While Lorena’s Away…

Is the LPGA becoming like the PGA Tour? Do other top players have to wait for Lorena Ochoa’s absence to grab a much-needed win? It would seem so. Annika Sorenstam won the 71st tournament of her spectacular career, but it came on a weekend when the world’s top player was elsewhere keeping her four-tournament winning streak intact.

Like Adam Scott, Sorenstam needed extra holes to fend off a charging youngster. In her case, it was Paula Creamer, who came bolting out of the pack with some early birdies to wrest the lead away from Sorenstam.

“I thought I played very well, and so did Paula,” Sorenstam said. “She played excellent. I know it came down to the last, well, it took 19 holes to separate us. It could have gone really any way.

“I'm just fortunate that this time it was my turn, and I'm going cherish this moment. Like I said, I felt like I played well the whole week. This is a big tournament on our schedule, and it meant a lot to me to come down the stretch there and hit some really crucial shots and finish strong.”

It’s strange to say, but the greatest player in women’s golf history probably needed the extra jolt of confidence, as Ochoa returns to action this week ready to resume her assault on Annika’s position atop the historical heap.

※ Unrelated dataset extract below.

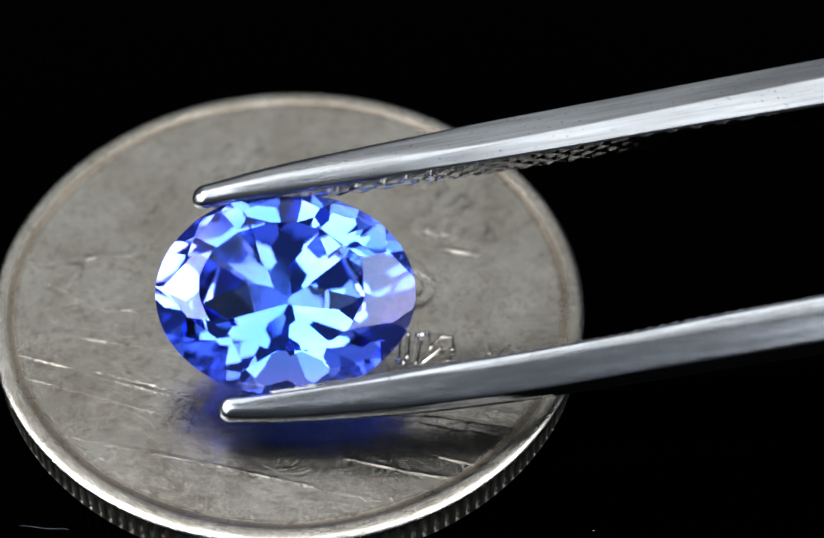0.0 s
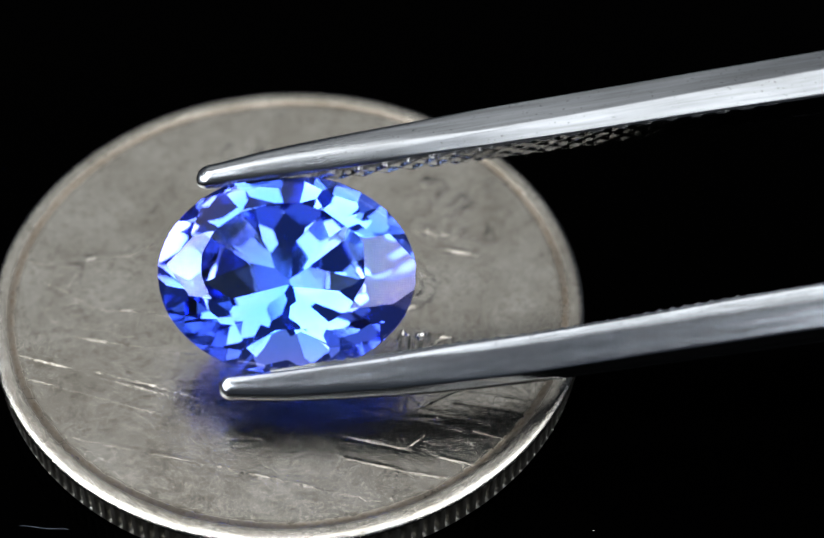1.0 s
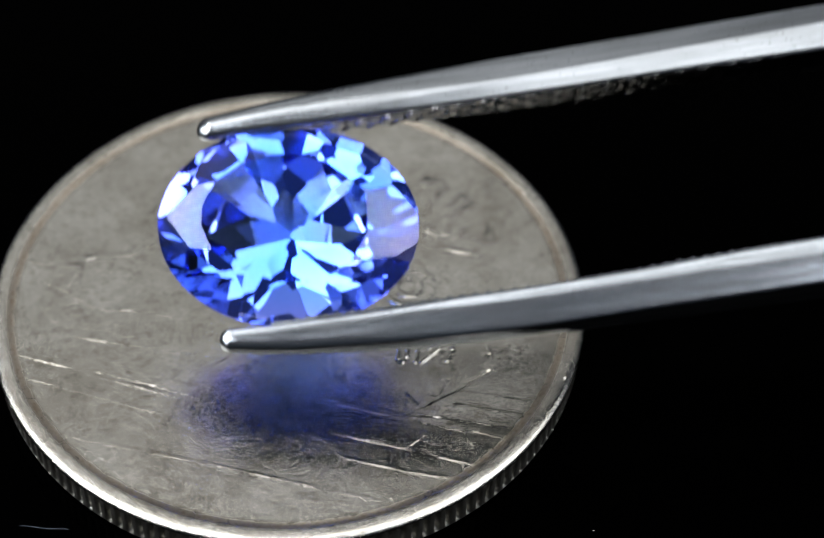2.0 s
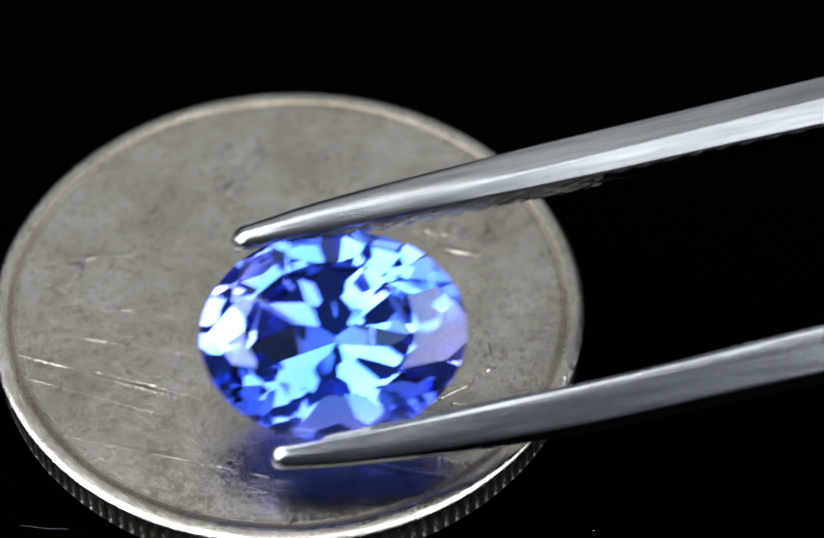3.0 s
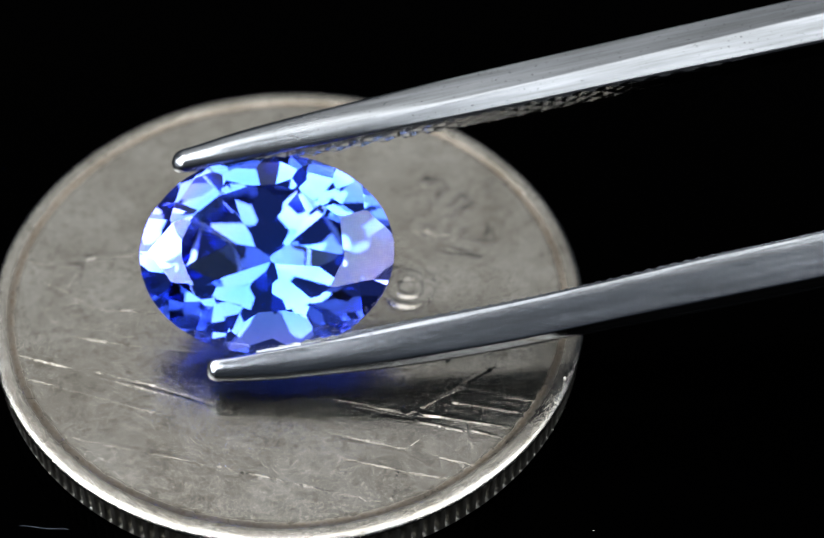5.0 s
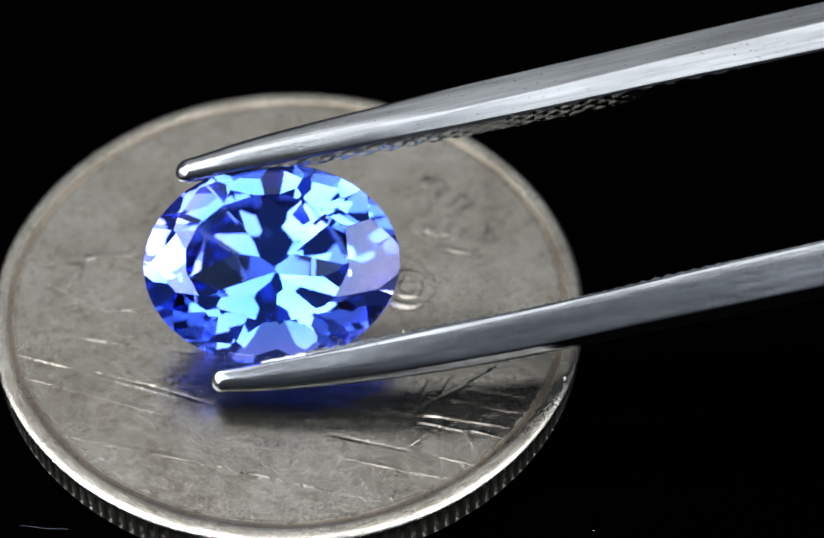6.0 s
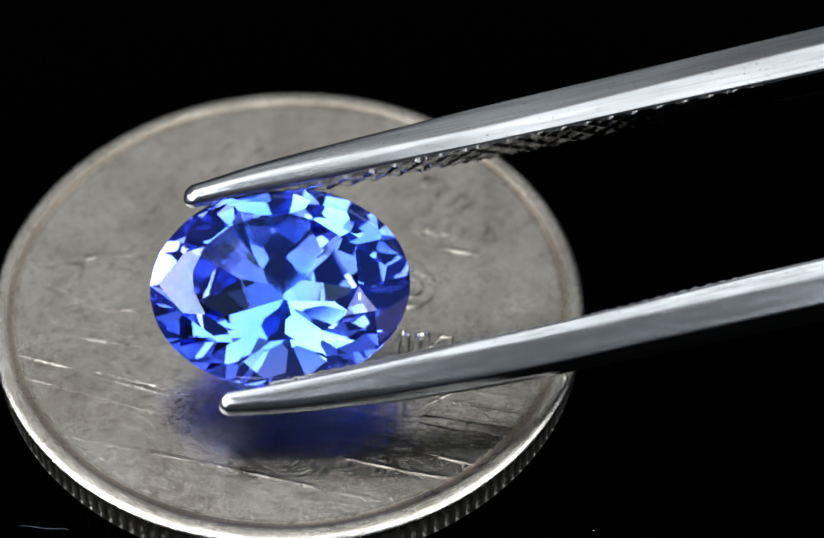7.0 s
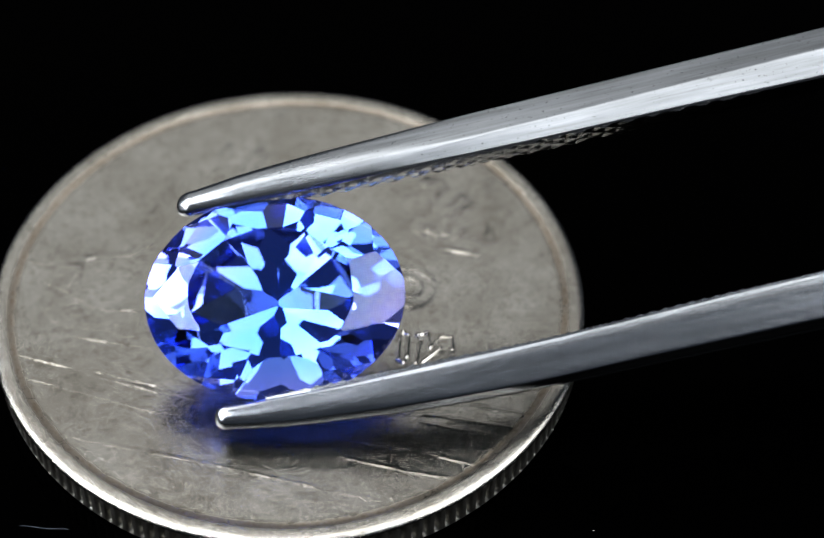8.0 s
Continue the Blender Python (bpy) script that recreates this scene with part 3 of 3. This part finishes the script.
def motions():
    # the tweezers tilt and shift with the stone, lift it once and set it down again
    rows = [
        (0.0, pose(0.00014, -0.00264, 0.00467, 29.45, -1.07, 1.22)),
        (0.1, pose(0.00012, -0.00240, 0.00453, 33.77, -0.49, 0.56)),
        (0.2, pose(0.00016, -0.00225, 0.00458, 32.46, -0.33, 0.37)),
        (0.3, pose(0.00013, -0.00191, 0.00449, 35.06, -0.34, 0.38)),
        (0.4, pose(0.00010, -0.00136, 0.00447, 35.67, -0.45, 0.51)),
        (0.5, pose(0.00013, -0.00191, 0.00457, 32.77, -0.83, 0.94)),
        (0.6, pose(0.00020, -0.00207, 0.00471, 28.16, -0.55, 0.62)),
        (0.7, pose(0.00031, -0.00214, 0.00487, 22.06, -0.5, 0.56)),
        (0.8, pose(0.00025, -0.00205, 0.00488, 21.65, -0.59, 0.67)),
        (0.9, pose(0.00022, -0.00184, 0.00480, 25.15, -0.63, 0.71)),
        (1.0, pose(0.00013, -0.00183, 0.00469, 28.81, -0.46, 0.52)),
        (1.1, pose(0.00014, -0.00152, 0.00458, 32.38, -0.23, 0.27)),
        (1.2, pose(0.00005, -0.00138, 0.00458, 32.46, -0.28, 0.32)),
        (1.3, pose(-0.00002, -0.00121, 0.00449, 35.05, -0.42, 0.48)),
        (1.4, pose(-0.00006, -0.00114, 0.00449, 35.13, -0.58, 0.66)),
        (1.5, pose(-0.00006, -0.00113, 0.00449, 35.08, -0.71, 0.81)),
        (1.6, pose(0.00005, -0.00105, 0.00456, 32.98, -0.23, 0.26)),
        (1.7, pose(0.00022, -0.00109, 0.00471, 28.09, -0.14, 0.16)),
        (2.6, pose(0.00010, -0.00240, 0.00950, 32.76, -1.13, 1.28)),
        (2.8, pose(0.00026, -0.00355, 0.00700, 34.65, -1.09, 1.23)),
        (2.9, pose(0.00239, -0.00373, 0.00580, 32.33, -2.43, 2.75)),
        (3.0, pose(0.00175, -0.00456, 0.00502, 30.72, -2.88, 3.26)),
        (3.1, pose(0.00136, -0.00324, 0.00462, 31.24, -3.08, 3.49)),
        (3.2, pose(0.00128, -0.00284, 0.00452, 34.23, -2.97, 3.36)),
        (3.3, pose(0.00123, -0.00246, 0.00446, 35.75, -2.65, 3.0)),
        (3.4, pose(0.00062, -0.00200, 0.00451, 34.4, -2.76, 3.12)),
        (3.5, pose(0.00058, -0.00168, 0.00446, 35.77, -2.94, 3.33)),
        (3.6, pose(0.00003, -0.00157, 0.00448, 35.46, -3.15, 3.57)),
        (3.7, pose(-0.00043, -0.00163, 0.00471, 28.21, -3.22, 3.65)),
        (3.8, pose(-0.00031, -0.00169, 0.00471, 28.33, -3.14, 3.56)),
        (3.9, pose(-0.00030, -0.00175, 0.00479, 25.25, -3.17, 3.59)),
        (4.0, pose(-0.00031, -0.00135, 0.00477, 26.27, -3.4, 3.85)),
        (4.1, pose(-0.00049, -0.00123, 0.00489, 21.38, -3.31, 3.75)),
        (4.2, pose(-0.00048, -0.00138, 0.00488, 21.79, -3.22, 3.65)),
        (4.3, pose(-0.00042, -0.00148, 0.00479, 25.26, -3.06, 3.47)),
        (4.4, pose(-0.00044, -0.00138, 0.00471, 28.25, -2.81, 3.19)),
        (4.5, pose(-0.00039, -0.00110, 0.00464, 30.5, -2.59, 2.94)),
        (4.6, pose(-0.00050, -0.00112, 0.00456, 33.09, -2.41, 2.72)),
        (4.7, pose(-0.00063, -0.00076, 0.00449, 35.08, -2.38, 2.69)),
        (5.8, pose(-0.00031, -0.00132, 0.00481, 24.73, -2.89, 3.27)),
        (5.9, pose(-0.00030, -0.00126, 0.00468, 29.12, -2.42, 2.74)),
        (6.0, pose(-0.00040, -0.00131, 0.00457, 32.61, -2.59, 2.94)),
        (6.1, pose(-0.00045, -0.00130, 0.00454, 33.68, -2.14, 2.43)),
        (6.2, pose(-0.00051, -0.00130, 0.00445, 36.29, -1.98, 2.24)),
        (6.3, pose(-0.00056, -0.00131, 0.00441, 37.14, -2.03, 2.29)),
        (6.4, pose(-0.00051, -0.00162, 0.00441, 37.31, -2.31, 2.61)),
        (6.5, pose(-0.00029, -0.00244, 0.00456, 32.91, -2.85, 3.23)),
        (6.6, pose(-0.00026, -0.00260, 0.00458, 32.37, -2.37, 2.68)),
        (6.7, pose(-0.00018, -0.00258, 0.00460, 31.93, -2.35, 2.66)),
        (6.8, pose(-0.00020, -0.00251, 0.00460, 31.92, -2.49, 2.82)),
        (6.9, pose(-0.00008, -0.00248, 0.00475, 26.85, -2.67, 3.02)),
        (7.0, pose(-0.00004, -0.00246, 0.00479, 25.43, -2.92, 3.31)),
        (7.1, pose(-0.00010, -0.00207, 0.00487, 22.06, -2.74, 3.1)),
        (7.2, pose(-0.00020, -0.00161, 0.00497, 17.27, -2.85, 3.23)),
        (7.3, pose(-0.00027, -0.00128, 0.00504, 13.06, -2.96, 3.35)),
        (7.4, pose(-0.00025, -0.00108, 0.00503, 13.62, -2.81, 3.18)),
        (7.5, pose(-0.00009, -0.00150, 0.00496, 17.96, -2.66, 3.01)),
        (7.6, pose(-0.00015, -0.00196, 0.00483, 23.93, -2.85, 3.22)),
        (7.7, pose(-0.00018, -0.00234, 0.00469, 28.76, -2.86, 3.24)),
        (7.8, pose(-0.00019, -0.00259, 0.00459, 32.11, -3.0, 3.39)),
        (8.0, pose(-0.00019, -0.00277, 0.00459, 32.17, -3.01, 3.42)),
    ]
    walk(tweezers, rows)
    walk(gem, rows)


motions()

It was Creamer’s first playoff, Sorenstam’s 22nd. Annika moves to 16–6 when forced to play extra holes.

North Star

Andy North is best-known today as an in-studio and on-course analyst. He hadn’t won an official tournament of any kind since the 1985 U.S. Open. Put him on a golf course with Tom Watson, though, and he’s a kid again. Watson and North teamed to win their fourth consecutive Liberty Mutual Legends of Golf, an event that only became an official Champions Tour event this season. It’s now been four years and 162 holes since the pair made a bogey at the two-man better-ball event.

Since the duo is such an unstoppable pair, North has a suggestion for U.S. Ryder Cup captain Paul Azinger, who has four captain’s picks at his disposal: “Maybe his guys can’t, but Tom and I can play teams,” North joked.